Both banks reported sharper than expected declines in fixed income trading, with BofA’s revenues in the segment down 21 per cent and Citi’s down 14 per cent. JPMorgan earlier reported a 14 per cent decline, showing that Wall Street banks failed to navigate the whipsawing asset prices at the end of 2014.

Mike Mayo, analyst at CLSA, noted that the consensus earnings forecasts for the bank this year were below Citi’s own targets — “So I think that’s a way of saying the market doesn’t believe you” — and asked Mike Corbat, Citi chief executive, whether he had “the right team on the field”.

Mr Corbat said: “I feel very good about the team on the field” and said he would “let the board be the judge” of what should happen if Citi were again to fail annual Federal Reserve stress tests.

Legal and restructuring charges came close to overwhelming the bank’s profits for the three months to December. Citi had already warned last month it would take about $3.5bn in charges, leaving it “marginally profitable”.

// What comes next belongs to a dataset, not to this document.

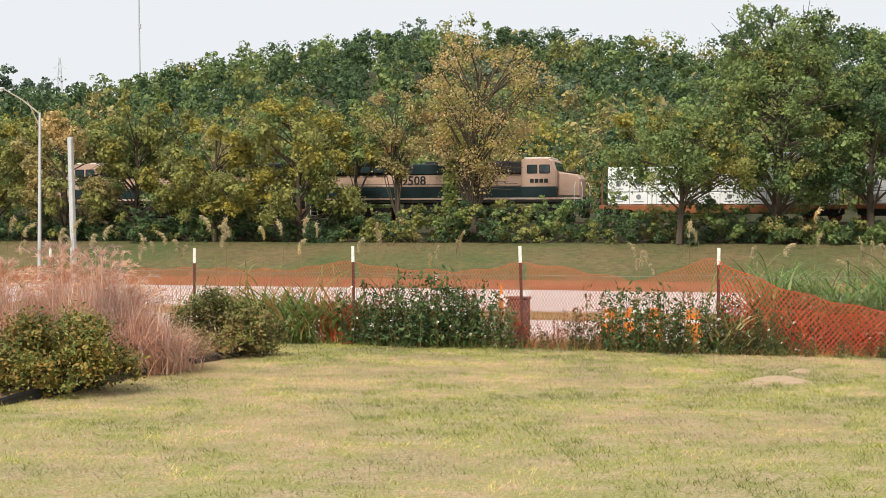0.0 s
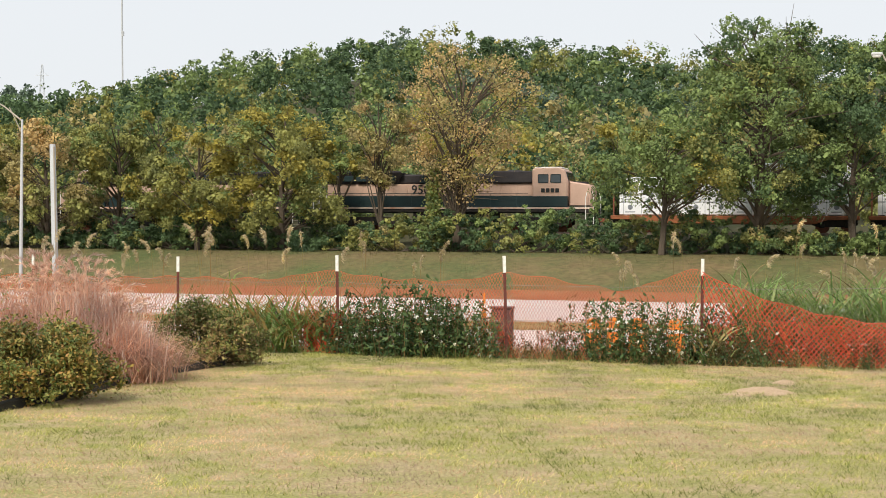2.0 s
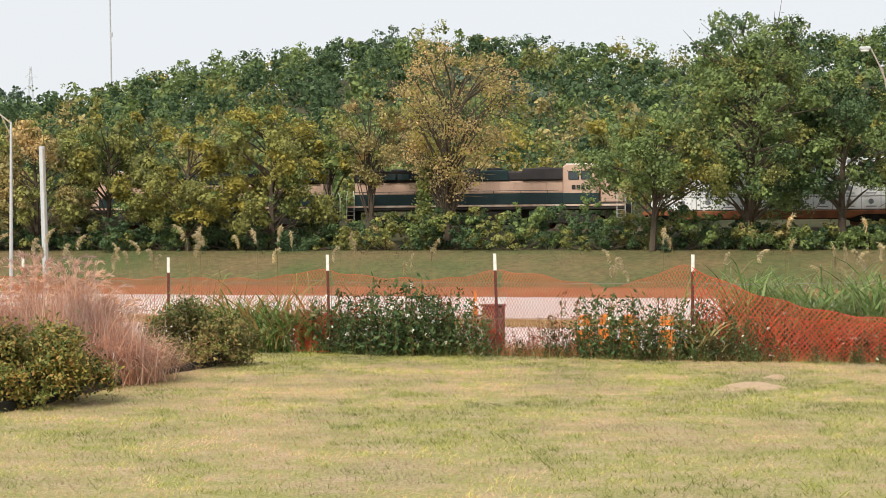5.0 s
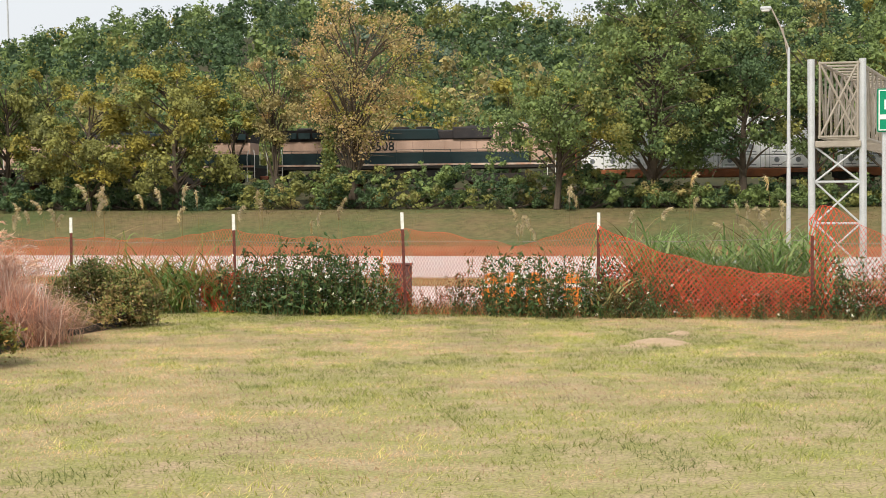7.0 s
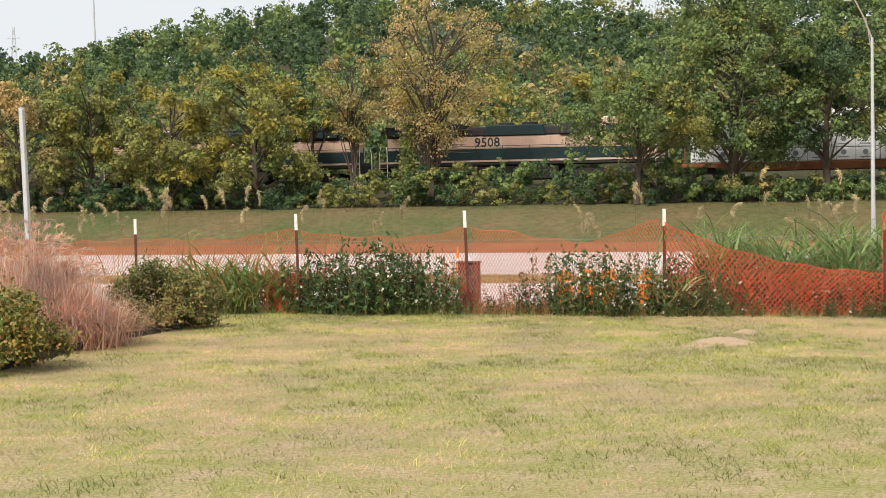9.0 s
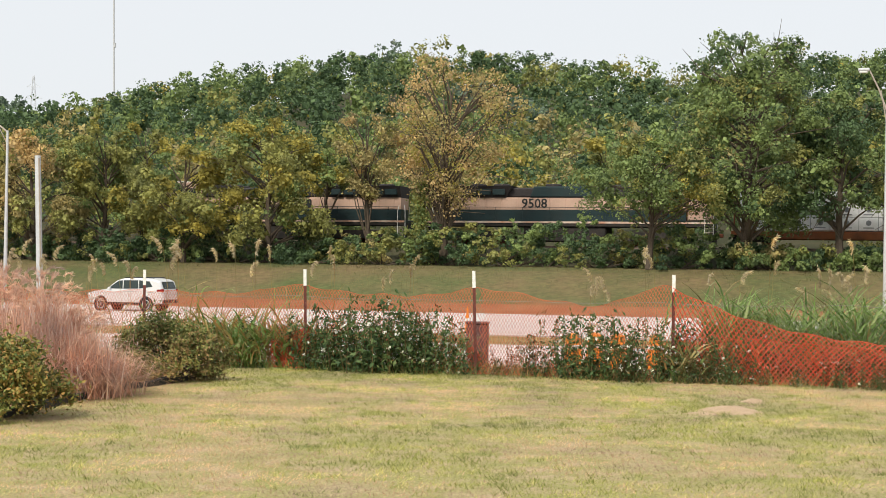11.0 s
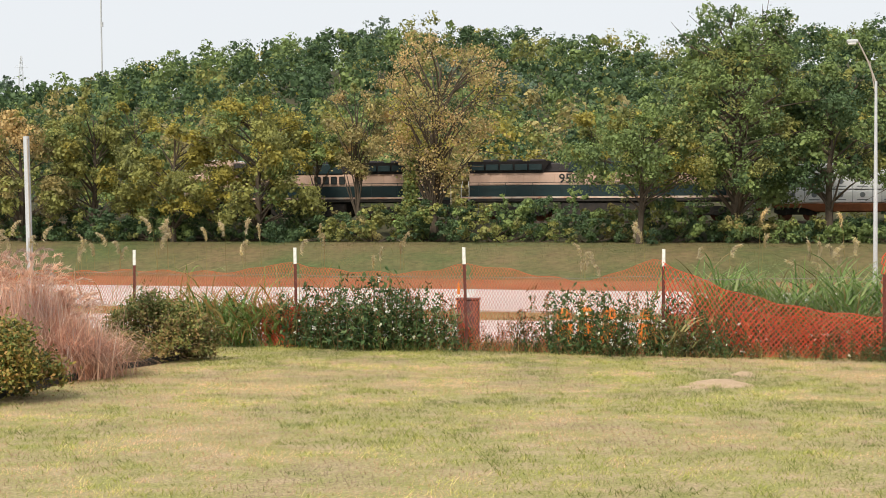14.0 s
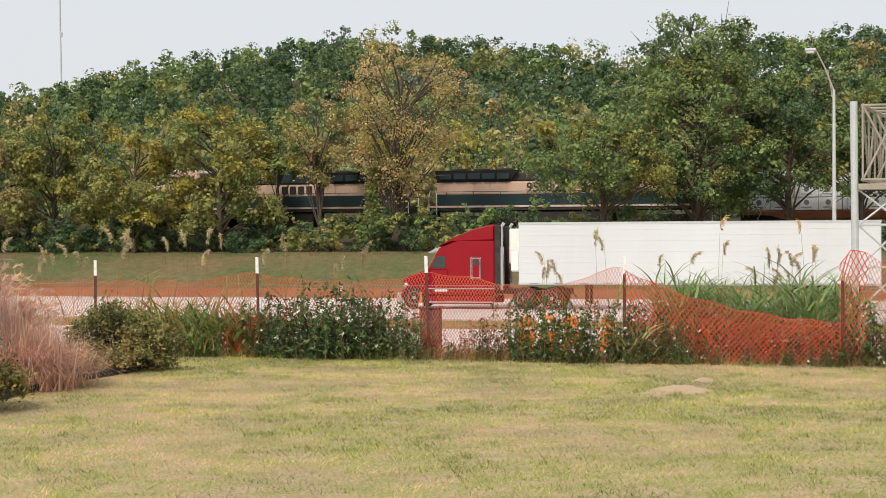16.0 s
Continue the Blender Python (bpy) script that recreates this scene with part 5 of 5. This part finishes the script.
def build_suv():
    """A sport utility car; nose at x = 0, tail at x = 4.9."""
    ob = new("suv")
    tagged(ob, "silver sport utility car driving past", "car")
    g = Geo()
    g.prism([(0.14, 0.42), (0.04, 0.55), (0.02, 0.72), (0.10, 0.88), (0.32, 0.99), (0.75, 1.07), (1.22, 1.13), (1.62, 1.40), (1.95, 1.60), (2.35, 1.70), (3.0, 1.73), (3.8, 1.72), (4.35, 1.67), (4.66, 1.56), (4.78, 1.25), (4.86, 1.02), (4.88, 0.70), (4.8, 0.42), (4.25, 0.36), (0.5, 0.36)], -0.93, 0.93, 0.10)
    body = part("body", g, M_SILVER, ob)
    for sy in (-1, 1):
        y0, y1 = sorted((sy * 0.915, sy * 0.94))
        for p in ([(1.36, 1.16), (2.30, 1.16), (2.32, 1.60), (2.05, 1.57)], [(2.36, 1.16), (3.32, 1.18), (3.30, 1.61), (2.38, 1.60)], [(3.37, 1.18), (4.22, 1.28), (4.02, 1.56), (3.36, 1.61)]):
            g = Geo()
            g.prism(p, y0, y1)
            part("side_window", g, M_GLASS, body)
        for x in (0.92, 3.82):
            g = Geo()
            g.disc(x, 0.36, min(sy * 0.93, sy * 0.945), max(sy * 0.93, sy * 0.945), [(0.43, 0), (0.43, 1)], 20)
            part("wheel_arch", g, M_BLACK, body)
            y2, y3 = sorted((sy * 0.74, sy * 0.955))
            wheel(ob, x, 0.36, 0.36, y2, y3, side=sy, rim=0.66)
        g = Geo()
        g.bbox(0.5, 4.3, min(sy * 0.92, sy * 0.945), max(sy * 0.92, sy * 0.945), 0.34, 0.46, 0.03)
        part("sill", g, M_BLACK, body)
        g = Geo()
        g.bbox(4.45, 4.86, min(sy * 0.72, sy * 0.94), max(sy * 0.72, sy * 0.94), 1.0, 1.18, 0.04)
        part("tail_light", g, M_TAIL, body)
        g = Geo()
        g.bbox(0.04, 0.5, min(sy * 0.68, sy * 0.94), max(sy * 0.68, sy * 0.94), 0.78, 0.92, 0.04)
        part("headlight", g, M_LENS, body)
        g = Geo()
        g.tube([(2.3, sy * 0.72, 1.70), (2.4, sy * 0.72, 1.75), (4.1, sy * 0.72, 1.75), (4.2, sy * 0.72, 1.70)], 0.022, 6)
        part("roof_rail", g, M_BLACK, body)
        g = Geo()
        g.bbox(1.42, 1.58, min(sy * 0.94, sy * 1.1), max(sy * 0.94, sy * 1.1), 1.1, 1.25, 0.03)
        part("mirror", g, M_SILVER, body)
    g = Geo()
    g.add([(1.33, -0.72, 1.16), (1.33, 0.72, 1.16), (1.93, 0.68, 1.58), (1.93, -0.68, 1.58), (1.30, -0.72, 1.18), (1.30, 0.72, 1.18), (1.90, 0.68, 1.60), (1.90, -0.68, 1.60)],
          [(0, 1, 2, 3), (5, 4, 7, 6), (3, 2, 6, 7), (0, 4, 5, 1), (0, 3, 7, 4), (1, 5, 6, 2)])
    part("windscreen", g, M_GLASS, body)
    g = Geo()
    g.add([(4.64, -0.7, 1.54), (4.64, 0.7, 1.54), (4.82, 0.72, 1.18), (4.82, -0.72, 1.18), (4.67, -0.7, 1.55), (4.67, 0.7, 1.55), (4.85, 0.72, 1.19), (4.85, -0.72, 1.19)],
          [(0, 1, 2, 3), (5, 4, 7, 6), (3, 2, 6, 7), (0, 4, 5, 1), (0, 3, 7, 4), (1, 5, 6, 2)])
    part("rear_window", g, M_GLASS, body)
    g = Geo()
    g.bbox(4.70, 4.92, -0.85, 0.85, 0.42, 0.62, 0.04)
    part("rear_bumper", g, M_BLACK, body)
    ob.scale = (0.93, 1.0, 1.04)
    return ob


build_gantry()
build_street_lamp(-53.4, 86.0, 9.9, -2.7, 1.6, "tall street lamp with its arm over the road")
build_street_lamp(1.4, 86.0, 10.45, -0.95, 2.2, "tall street lamp with a steep arm")
build_square_pole()
build_works()
build_skyline()
build_track()
lead = build_loco("locomotive", "cream and dark green diesel locomotive, rolling slowly", "9508")
second = build_loco("locomotive", "second cream and dark green diesel locomotive, coupled behind", "mark")
cars = [build_car(k) for k in range(3)]
truck = build_truck()
suv = build_suv()


def motions():
    """The train creeps to the right until it stands; a car and a truck drive past to the left."""
    def train(ob, off, turn=0.0):
        walk(ob, [(t, along(NOSE_0 + off + SPEED * min(t, 15.2), RAIL_S, RAIL_Z, turn)) for t in (0.0, 5.0, 10.0, 15.2, 15.25, 16.0)])
    NOSE_0, SPEED = -21.4, 1.035
    train(lead, -22.4)
    train(second, -23.1, 180.0)
    for k, car in enumerate(cars):
        train(car, 0.6 + 18.2 * k)
    walk(suv, [(t, along(-34.85 - 28.1 * (t - 10.8), 74.3, -1.2)) for t in (0.0, 4.0, 8.0, 12.0, 16.0)])
    walk(truck, [(t, along(-18.87 + 28.0 * max(0.0, 15.19 - t), 69.4, -1.2)) for t in (0.0, 5.0, 10.0, 12.0, 14.0, 14.5, 15.0, 15.1, 15.2, 15.3, 16.0)])


motions()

But it revealed on Thursday it was more marginal than analysts had expected, owing to the revenue shortfall in trading. Net income fell to $350m from $2.5bn a year earlier. Earnings per share were 6 cents, down from 77 cents. Analysts had forecast about 10 cents a share.

Bank of America suffered a decline in profits in the fourth quarter, with hefty cost cutting unable to make up for a fall in revenue, though the results were clouded by three accounting charges.

Fourth quarter net income missed analysts’ estimates, falling from $3.4bn to $3.1bn. Revenue fell to $19bn from $21.7bn in the same period a year earlier. Earnings per share fell to 25 cents from 29 cents.

Analysts had expected BofA to make 31 cents a share and net income of $3.5bn.

BofA’s and Citi’s results came a day after JPMorgan Chase reported a fall in net income. Wells Fargo on Wednesday reported slightly higher profits in the fourth quarter.

BofA took three accounting adjustments, which together wiped $1.2bn from the results: a change to the treatment of its bond portfolio because of lower interest rates, a change to the valuation of its derivatives portfolio and a charge related to the tightening of its credit spreads.

The North Carolina-based bank cut expenses by $3.1bn in the quarter to $14.2bn, as it made redundancies and had a lower litigation burden after it settled some of its morass of legal issues related to crisis-era mortgages. It cut 18,400 staff in the 12 months.

As one of the biggest deposit-taking banks in the US, BofA has been affected by the prolonged low longer-term interest rates.

Its net interest income — which it earns from the difference between the rates it pays depositors and the rates it charges borrowers — fell from $11bn to $9.9bn year-on-year, exacerbated by the accounting adjustment.

Shares in BofA fell 4.4 per cent; shares in Citi fell 3.9 per cent.